Reading portions of Terence W Barrett’s Topological Foundations of Electromagnetism, Volume 26 of World Scientific Series in Contemporary Chemical Physics gives the decision to compare two physical concepts: gauge invariance and directional invariance. Barrett’s idea can be found starting on Page 16 with the following slightly edited introductory quote:
In 1918 Weyl…treated Einstein’s general relativity as if Lorentz symmetry were an example of global symmetry but only local coordinates defineable, i.e. the general theory was considered as a local theory. A consequence of Weyl’s theory is that the absolute magnitude or norm of a physical vector is not treated as an absolute quantity but depends on its location in space-time. This notion was called gauge invariance.

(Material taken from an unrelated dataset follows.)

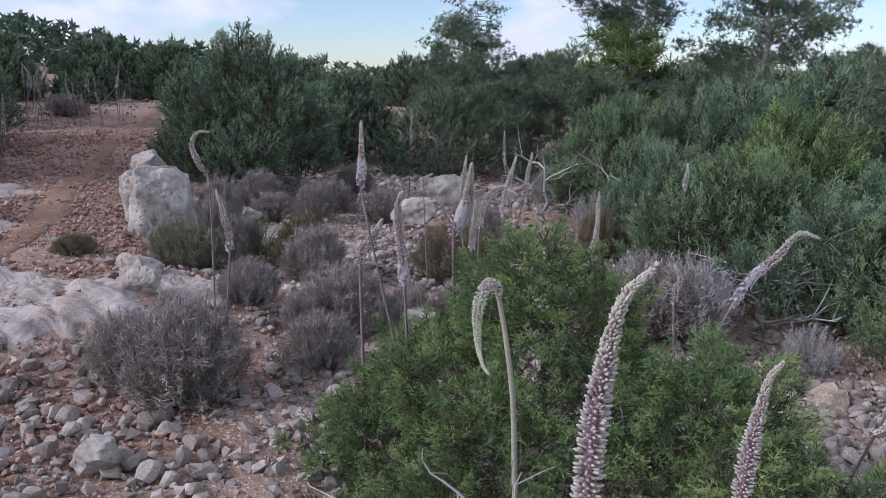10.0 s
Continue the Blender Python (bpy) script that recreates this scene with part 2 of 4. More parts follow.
DEADWOOD = material("bleached_twigs", (0.32, 0.295, 0.275), (0.50, 0.47, 0.44), 9, 0.95, 0.2, 90, island=0.25)
TWIG = material("grey_twigs", (0.225, 0.191, 0.163), (0.415, 0.364, 0.32), 5, 0.95, 0, 40, island=0.35)
TWIG_GREEN = material("olive_twigs", (0.16, 0.15, 0.095), (0.29, 0.27, 0.18), 5, 0.95, 0, 40, island=0.35)
TWIG_BROWN = material("brown_twigs", (0.155, 0.125, 0.08), (0.265, 0.222, 0.14), 5, 0.95, 0, 40, island=0.35)
STALK = material("squill_stalk", (0.155, 0.12, 0.11), (0.26, 0.215, 0.195), 9, 0.7, 0.1, 90, sheen=0.3)
STALK_PALE = material("pale_green_stalk", (0.28, 0.265, 0.195), (0.40, 0.38, 0.285), 9, 0.7, 0.1, 90, sheen=0.3)
STALK_DRY = material("dry_stalk", (0.25, 0.20, 0.17), (0.40, 0.34, 0.29), 9, 0.9, 0.1, 90)
AXIS = material("purple_axis", (0.235, 0.135, 0.16), (0.37, 0.25, 0.275), 25, 0.7, 0.1, 120, sheen=0.3)
AXIS_PALE = material("olive_brown_axis", (0.25, 0.195, 0.155), (0.38, 0.315, 0.255), 25, 0.7, 0.1, 120, sheen=0.3)
BUD = material("white_pink_buds", (0.53, 0.44, 0.41), (0.69, 0.64, 0.575), 30, 0.6, 0, 160, island=0.14, sheen=0.3, through_light=0.2)
BUD_TIP = material("cream_buds", (0.50, 0.46, 0.38), (0.66, 0.62, 0.51), 30, 0.6, 0, 160, island=0.12, sheen=0.3, through_light=0.15)
BUD_GREEN = material("green_white_buds", (0.48, 0.50, 0.34), (0.66, 0.66, 0.50), 30, 0.6, 0, 160, island=0.12, sheen=0.3, through_light=0.15)
PETAL = material("white_petals", (0.62, 0.56, 0.57), (0.75, 0.71, 0.715), 30, 0.6, 0, 160, island=0.08, sheen=0.3, through_light=0.3)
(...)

From this brief quotation, the topological characteristic is not clearly described except that the scalar and the vector potentials are invariance under certain additive or subtractive differential gauge transformations. On the other hand, a descriptive topology of directional invariance is the non-orientable Möbius surface such that a complete circuit would allow a left transformed to a right, or a top to a bottom, or a forward to a backward. All these are irreducible characteristics of the 8 directional invariance properties discussed in other threads. Regarding local and global characteristics, Barrett asserted that the gauge is truly a physical quantity that can be determined by setting boundary conditions to the experiments that cannot be derived from Maxwell’s equations. On the other hand, directional invariance is locally attributed to the Hadamard matrices embedded in a global infinity matrix of a sieve of Diophantus.